The request is part of a flexible six-year capital improvement spending plan outlining financing schedules for an estimated $557 million in projects.
"There will be a lot of rearranging," said Powell. "The six-year program may turn into an eight- or nine-year program.
"It will require a lot of difficult decision-making."
Commissioner Julia W. Gouge said the economy "will play a large part in the next few months dictating what we can and can't do."
The county relies primarily on local property taxes, income taxes and state assistance for revenue.
Property tax revenue is expected to increase at a declining rate in coming years as growth slows.
Agencies have asked that a number of projects either be moved up or included in the long-range plan, contributing to the $91.7 million request.
The adopted 1990-1991 capital budget book projected a $69.8 million spending plan for 1991-1992.
For example, the total projected for roads construction for 1991-1992 in the adopted budget is $8.3 million; the total requested is $20.4 million.
No money was designated for a Westminster library expansion; $2.6 million is being sought. Only $210,000 was projected for portable classrooms; $594,000 has been requested.
"There will be a tremendous amount cut to get down to a reasonable level to work with," Gouge said.

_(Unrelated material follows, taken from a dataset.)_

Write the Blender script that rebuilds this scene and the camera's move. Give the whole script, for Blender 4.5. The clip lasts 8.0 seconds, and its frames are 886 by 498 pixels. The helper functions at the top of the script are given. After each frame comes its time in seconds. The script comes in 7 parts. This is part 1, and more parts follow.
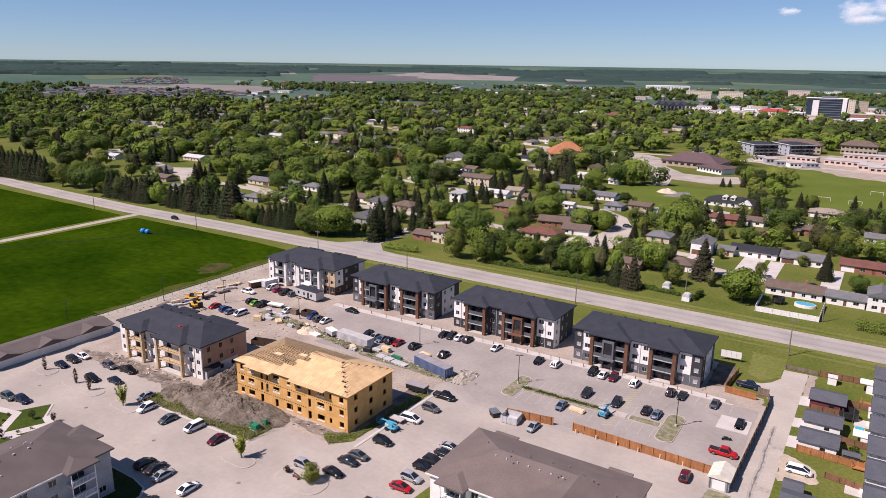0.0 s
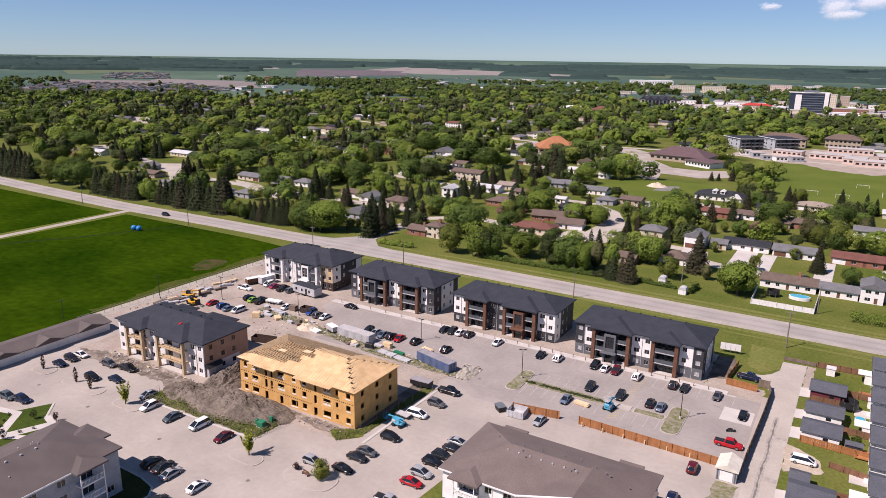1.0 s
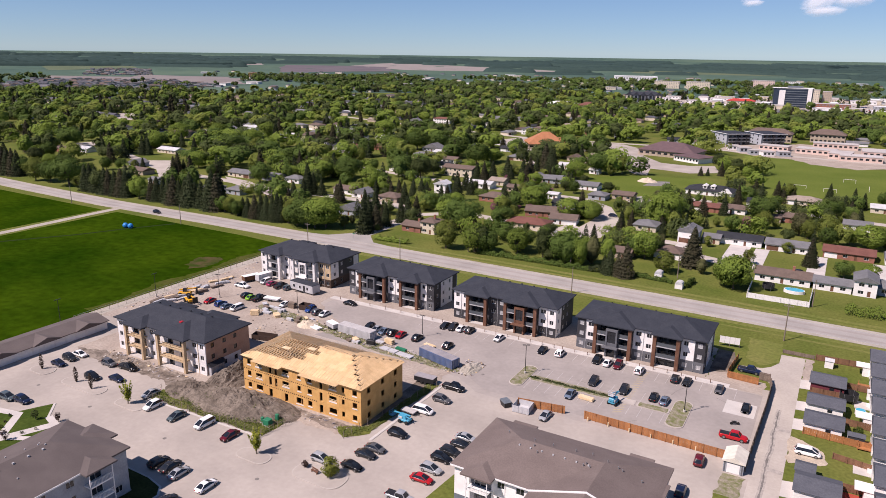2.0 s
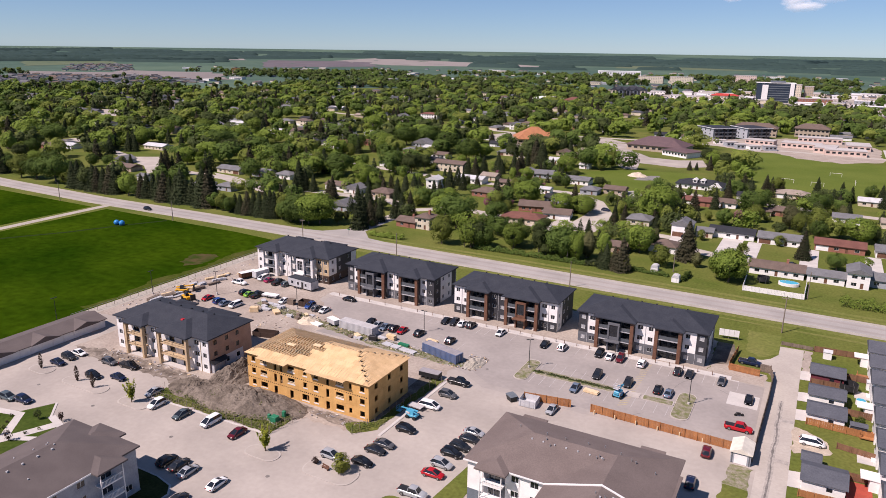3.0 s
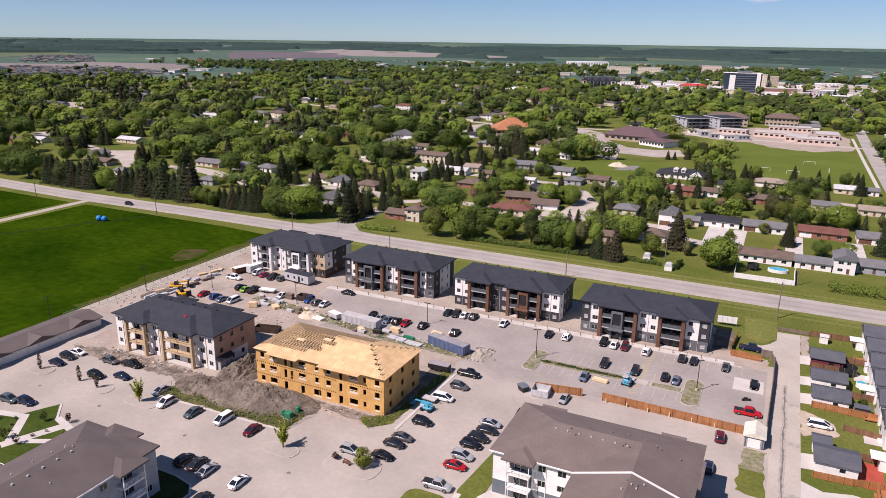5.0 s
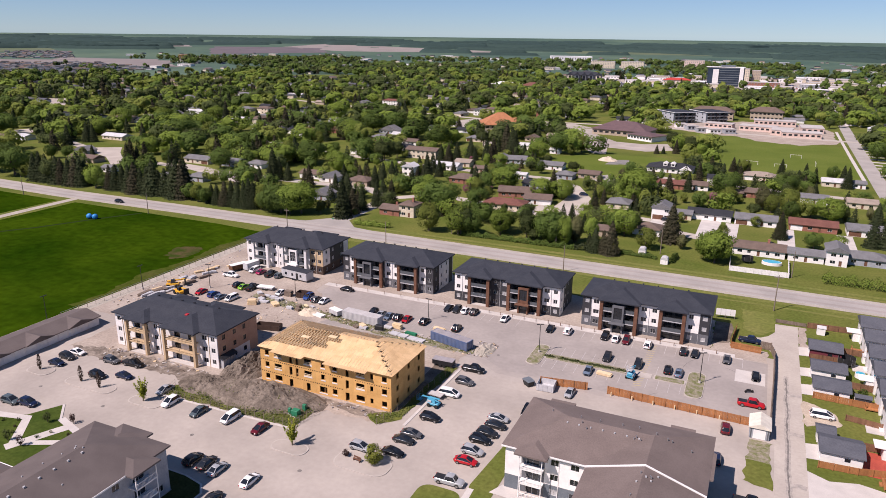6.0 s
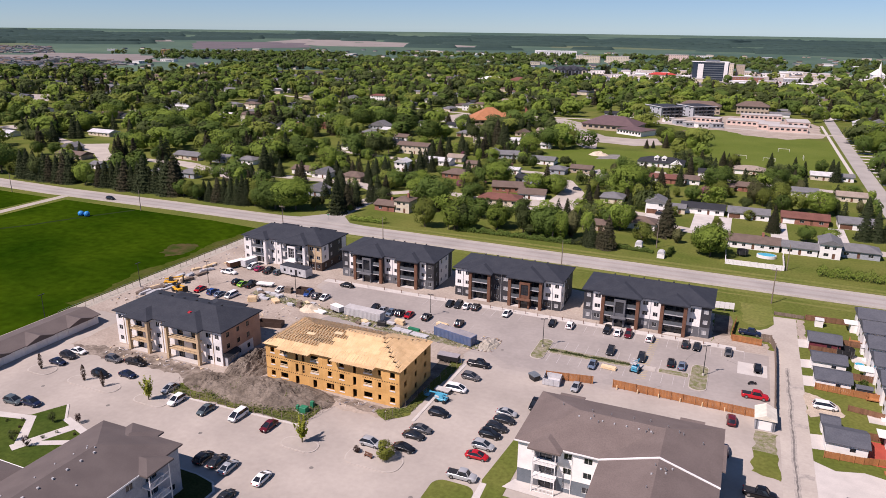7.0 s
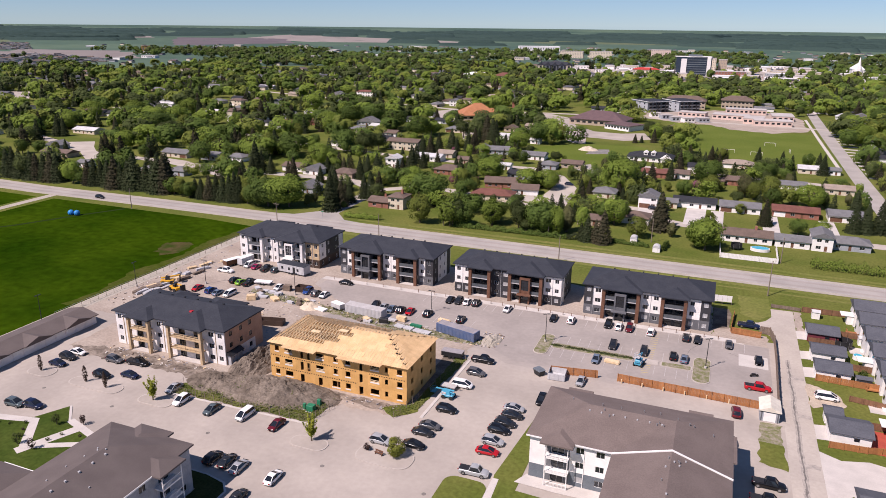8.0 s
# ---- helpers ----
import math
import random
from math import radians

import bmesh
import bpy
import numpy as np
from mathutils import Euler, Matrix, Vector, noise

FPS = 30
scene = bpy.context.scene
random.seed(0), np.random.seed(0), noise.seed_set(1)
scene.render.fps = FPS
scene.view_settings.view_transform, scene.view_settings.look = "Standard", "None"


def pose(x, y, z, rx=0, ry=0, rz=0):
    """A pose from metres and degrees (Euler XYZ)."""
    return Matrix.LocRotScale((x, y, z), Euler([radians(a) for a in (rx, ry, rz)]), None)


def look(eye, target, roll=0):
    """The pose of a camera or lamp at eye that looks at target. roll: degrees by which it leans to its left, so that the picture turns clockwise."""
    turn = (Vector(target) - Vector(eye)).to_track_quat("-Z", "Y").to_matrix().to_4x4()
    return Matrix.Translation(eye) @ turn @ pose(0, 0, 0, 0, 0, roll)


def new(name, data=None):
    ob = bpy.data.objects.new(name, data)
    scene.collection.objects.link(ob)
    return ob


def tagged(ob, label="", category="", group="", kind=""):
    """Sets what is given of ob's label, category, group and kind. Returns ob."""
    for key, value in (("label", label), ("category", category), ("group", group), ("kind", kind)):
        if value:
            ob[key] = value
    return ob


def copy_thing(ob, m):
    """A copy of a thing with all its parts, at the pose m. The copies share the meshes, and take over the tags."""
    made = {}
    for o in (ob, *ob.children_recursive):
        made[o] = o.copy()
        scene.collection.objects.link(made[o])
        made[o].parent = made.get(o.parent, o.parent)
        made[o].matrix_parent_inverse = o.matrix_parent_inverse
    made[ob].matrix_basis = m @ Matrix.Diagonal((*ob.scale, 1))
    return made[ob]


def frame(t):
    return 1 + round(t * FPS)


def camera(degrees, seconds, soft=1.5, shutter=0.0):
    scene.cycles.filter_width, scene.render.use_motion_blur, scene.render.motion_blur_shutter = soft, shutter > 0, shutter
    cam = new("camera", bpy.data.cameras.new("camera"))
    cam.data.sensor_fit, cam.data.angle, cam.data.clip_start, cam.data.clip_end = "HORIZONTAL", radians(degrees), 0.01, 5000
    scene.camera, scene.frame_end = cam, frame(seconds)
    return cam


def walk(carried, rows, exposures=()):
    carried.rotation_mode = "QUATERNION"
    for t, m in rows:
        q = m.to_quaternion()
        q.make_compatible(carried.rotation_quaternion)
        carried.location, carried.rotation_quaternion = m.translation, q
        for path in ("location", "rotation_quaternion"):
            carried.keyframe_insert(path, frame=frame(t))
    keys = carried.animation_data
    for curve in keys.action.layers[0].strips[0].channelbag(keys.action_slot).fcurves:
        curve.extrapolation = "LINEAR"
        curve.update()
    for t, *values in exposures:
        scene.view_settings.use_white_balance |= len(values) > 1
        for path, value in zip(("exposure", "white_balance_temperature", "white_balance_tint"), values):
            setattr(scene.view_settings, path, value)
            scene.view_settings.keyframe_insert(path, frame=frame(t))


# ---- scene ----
cam = camera(64.5, 8.0, soft=0.65)
PATH = [
    (0, (24.909, -156.707, 80.161), (23.877, -155.074, 79.644), 0.8),
    (0.5, (22.782, -157.878, 80.12), (21.769, -156.234, 79.597), 0.8),
    (1, (20.715, -159.091, 80.058), (19.723, -157.437, 79.528), 0.8),
    (1.5, (18.738, -160.182, 80.025), (17.765, -158.518, 79.49), 0.8),
    (3, (12.247, -163.625, 79.757), (11.335, -161.932, 79.205), 0.8),
    (3.5, (10.01, -164.78, 79.695), (9.12, -163.078, 79.138), 0.8),
    (4, (7.798, -165.793, 79.668), (6.929, -164.082, 79.105), 0.8),
    (4.5, (5.613, -166.767, 79.647), (4.763, -165.048, 79.079), 0.8),
    (6, (-1.049, -169.712, 79.738), (-1.835, -167.968, 79.151), 0.7),
    (6.5, (-3.215, -170.687, 79.713), (-3.982, -168.937, 79.121), 0.7),
    (7, (-5.504, -171.669, 79.764), (-6.248, -169.913, 79.165), 0.7),
    (7.5, (-7.71, -172.581, 79.785), (-8.433, -170.817, 79.181), 0.6),
    (8, (-10.042, -173.387, 79.784), (-10.742, -171.616, 79.174), 0.6),
]
walk(cam, [(t, look(eye, target, roll)) for t, eye, target, roll in PATH], exposures=[(0.0, 0.25, 6500, 30), (8.0, 0.25, 6500, 30)])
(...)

The requests include $7.2 million for a new Taneytown/Uniontown Elementary and Special Education Center, $3.9 million for a Mechanicsville Elementary expansion, $959,000 for regional health department offices and land acquisition for a future health facility and $4.2 million for landfill closures and expansion (see accompanying chart).
The budget office prepared the requests for the County Planning and Zoning Commission, which ranks them based on priority.
It is expected to return recommendations to budget analysts in December, who then will advise the newly elected commissioners.